As to the specific relief sought in this action, the INA provides:

(A) [Except with respect to nonviolent offenders], the Attorney General may not remove an alien who is sentenced to imprisonment until the alien is released from imprisonment. Parole, supervised release, probation, or possibility of arrest or further imprisonment is not a reason to defer removal. . . . (D) No cause or claim may be asserted under this paragraph against any official of the United States or of any State to compel the release, removal, or consideration for release or removal of any alien.

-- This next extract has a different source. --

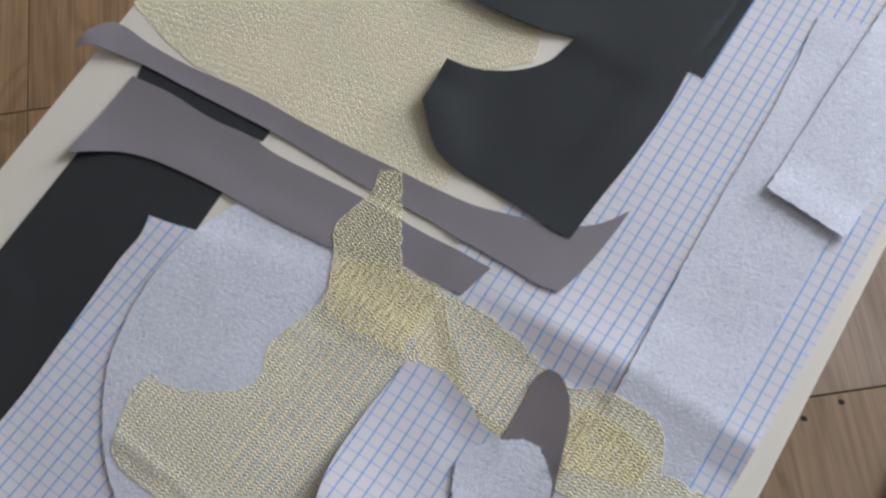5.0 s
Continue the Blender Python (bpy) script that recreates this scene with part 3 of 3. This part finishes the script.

8 U.S.C. § 1231(a)(4). Petitioner does not qualify under the exception, and he is in prison. Therefore, petitioner has no current right to be deported. And absent a "clear and indisputable" right to the requested relief, the extraordinary remedy of a writ of mandamus is simply unavailable. In re Cheney, 406 F.3d 723, 729 (D.C. Cir. 2005) (citation and internal quotation marks omitted); see Sjogreen v. Reno, 943 F.Supp. 29, 30 (D.D.C. 1996), quoting United States v. Velasquez, 930 F.Supp. 1267, 1268 (N.D.Ill. 1996) ("The decision to deport an alien who is . . . currently incarcerated `is left to the sole and unfettered discretion of the Attorney General.'").

CONCLUSION

For the foregoing reasons, this case will be dismissed for want of subject matter jurisdiction. A separate order accompanies this Memorandum Opinion.

FootNotes


1. Although "the term `moral turpitude' is not defined anywhere in the INA and . . . the INA's legislative history sheds no light on Congress's intent," Michel v. I.N.S., 206 F.3d 253, 262 (2d Cir. 2000), it is reasonably safe to conclude for purposes of resolving the instant motion that petitioner's convictions qualify under the statute. See Cabral v. I.N.S., 15 F.3d 193, 195 (1st Cir. 1994) (noting that "voluntary murder is universally recognized as a [crime involving moral turpitude]") (citations omitted)); Resp't's Ex. 1, Earle v. INS, No. Civ 01-158 JP/LFG, Mag. Judge's Findings ¶ 7 ("Earle was convicted of first degree murder under the law of the District of Columbia, and he therefore falls within the class of deportable aliens under either or both of these subsections.") (citations omitted)).